- Map of Allegheny County, Pennsylvania School Districts with Chartiers Valley School District in orange in southwest Allegheny County.

Address
- 2030 Swallow Hill Road Pittsburgh, Pennsylvania, 15220 United States

District information
- Type: Public school district
- Motto: Inspiring Excellence
- Established: 1956
- Schools: 4

Students and staff
- District mascot: Colts
- Colors: Red and Blue

Other information
- Website: www.cvsd.net

= Chartiers Valley School District =

School district in Pennsylvania, US

Chartiers Valley School District is a suburban borough school district that serves an area southwest of Pittsburgh, including the Boroughs of Bridgeville, Heidelberg, Collier Township and Scott Township in Allegheny County, Pennsylvania, United States.
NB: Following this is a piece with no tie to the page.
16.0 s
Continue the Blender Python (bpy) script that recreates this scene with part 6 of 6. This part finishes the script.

The district was formed in 1956. Chartiers Valley School District encompasses approximately 18 square miles. According to 2000 federal census data, it serves a resident population of 29,119. In 2009, the district residents' per capita income was $23,365, while the median family income was $51,647.

The district operates one high school, one middle school, one intermediate school and one primary school.
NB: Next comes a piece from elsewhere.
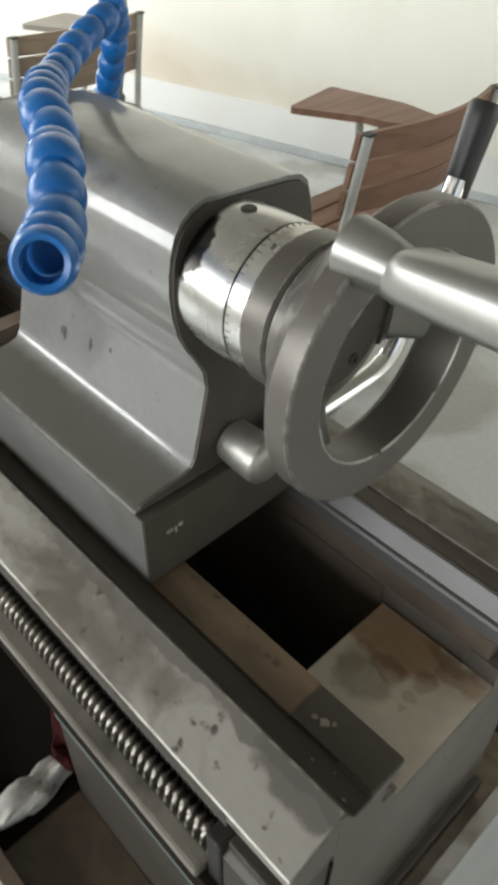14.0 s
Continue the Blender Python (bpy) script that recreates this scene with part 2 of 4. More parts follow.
JOINT = material("floor_joint_grout", (0.36, 0.345, 0.32), 0.8, 0, (0.27, 0.255, 0.235), 0.5, 12, 90, 0.3)
WALL = material("cream_wall_paint", (0.86, 0.84, 0.77), 0.7, 0, (0.76, 0.73, 0.65), 0.6, 1.1, 600, 0.0)
# Ceiling is out of view; its dark tone holds down light from above.
CEIL = material("dull_ceiling_tone", (0.26, 0.245, 0.215), 0.8, 0, (0.21, 0.195, 0.17), 0.5, 2, 60, 0.05)
FRESH = material("fresh_white_paint", (0.84, 0.85, 0.84), 0.55, 0, (0.77, 0.77, 0.75), 0.5, 2.2, 300, 0.0)
COVE = material("blue_grey_skirting_paint", (0.56, 0.60, 0.62), 0.45, 0, (0.46, 0.49, 0.50), 0.6, 6, 90, 0.04)
WOOD = material("brown_slat_wood", (0.27, 0.145, 0.095), 0.45, 0, (0.18, 0.098, 0.064), 0.7, 9, 120, 0.15, stretch=(0.25, 3, 3), varied=0.12)
STEELTUBE = material("grey_painted_tube", (0.5, 0.5, 0.48), 0.4, 0, (0.36, 0.35, 0.33), 0.5, 12, 120, 0.05)
FRAME = material("white_window_frame", (0.75, 0.75, 0.73), 0.45, 0, (0.66, 0.66, 0.64), 0.5, 6, 90, 0.03)
DARKIRON = material("dark_toolpost_iron", (0.055, 0.05, 0.046), 0.42, 0.4, (0.03, 0.028, 0.026), 0.6, 12, 100, 0.15)
RAG = material("dark_red_cloth", (0.040, 0.006, 0.006), 0.95, 0, (0.018, 0.004, 0.004), 0.6, 16, 240, 0.5)
CHIP = material("bright_swarf", (0.55, 0.53, 0.5), 0.3, 1.0, (0.4, 0.38, 0.35), 0.5, 30, 200, 0.05)


def edge_worn(m, x0, x1, dark, wobble=0.030):
    """A ragged strip of old grey paint along the inner edge of the front way."""
    nt = m.node_tree
    n, link = nt.nodes, nt.links.new
    b = n["Principled BSDF"]
    old = b.inputs["Base Color"].links[0].from_socket
    coord, sep, wob, add, cut, mx = n.new("ShaderNodeTexCoord"), n.new("ShaderNodeSeparateXYZ"), n.new("ShaderNodeTexNoise"), n.new("ShaderNodeMath"), n.new("ShaderNodeMapRange"), n.new("ShaderNodeMix")
    link(coord.outputs["Object"], sep.inputs[0])
    link(coord.outputs["Object"], wob.inputs[0])
    wob.inputs["Scale"].default_value, wob.inputs["Detail"].default_value = 28, 6
    add.operation = "MULTIPLY_ADD"
    add.inputs[1].default_value = wobble
    link(wob.outputs[0], add.inputs[0])
    link(sep.outputs[0], add.inputs[2])
    cut.inputs[1].default_value, cut.inputs[2].default_value = x0 + wobble / 2, x1 + wobble / 2
    link(add.outputs[0], cut.inputs[0])
    mx.data_type = "RGBA"
    mx.inputs[7].default_value = (*dark, 1)
    link(cut.outputs[0], mx.inputs[0])
    link(old, mx.inputs[6])
    link(mx.outputs[2], b.inputs["Base Color"])


edge_worn(WORN, -0.1415, -0.1400, (0.15, 0.138, 0.125))
edge_worn(BACKWAY, 0.1510, 0.1560, (0.275, 0.258, 0.228), 0.022)


def stain_or_shade(m, at, radii, colour, strength, soft=0.9, wobble=0.05, grain=22):
    """A stain, or shade put into the colour, with its own ragged outline."""
    nt = m.node_tree
    n, link = nt.nodes, nt.links.new
    b = n["Principled BSDF"]
    old = b.inputs["Base Color"].links[0].from_socket
    coord, wob, off, v, s, ln, r, mx = (n.new(k) for k in ("ShaderNodeTexCoord", "ShaderNodeTexNoise", "ShaderNodeVectorMath", "ShaderNodeVectorMath", "ShaderNodeVectorMath", "ShaderNodeVectorMath", "ShaderNodeMapRange", "ShaderNodeMix"))
    wob.inputs["Scale"].default_value, wob.inputs["Detail"].default_value = grain, 5
    link(coord.outputs["Object"], wob.inputs[0])
    off.operation, v.operation, s.operation, ln.operation = "MULTIPLY_ADD", "SUBTRACT", "MULTIPLY", "LENGTH"
    off.inputs[1].default_value = (wobble, wobble, wobble)
    link(wob.outputs["Color"], off.inputs[0])
    link(coord.outputs["Object"], off.inputs[2])
    link(off.outputs[0], v.inputs[0])
    v.inputs[1].default_value = [c + wobble / 2 for c in at]
    link(v.outputs[0], s.inputs[0])
    s.inputs[1].default_value = [1 / c for c in radii]
    link(s.outputs[0], ln.inputs[0])
    r.inputs[1].default_value, r.inputs[2].default_value, r.inputs[4].default_value = 1 + soft / 2, 1 - soft / 2, strength
    link(ln.outputs[1], r.inputs[0])
    mx.data_type = "RGBA"
    mx.inputs[7].default_value = (*colour, 1)
    link(r.outputs[0], mx.inputs[0])
    link(old, mx.inputs[6])
    link(mx.outputs[2], b.inputs["Base Color"])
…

The school district is named after Pierre Chartiers (1690—1759) who established a trading post in the area in 1743.

==Schools==
Chartiers Valley School District operates four schools. They are:

- Chartiers Valley Primary School – serving students in kindergarten through 2nd grade.
- Chartiers Valley Intermediate School – serving students in grades 3 through 5.
- Chartiers Valley Middle School – serving students in grades 6 through 8.
- Chartiers Valley High School – Serving students in grades 9 through 12.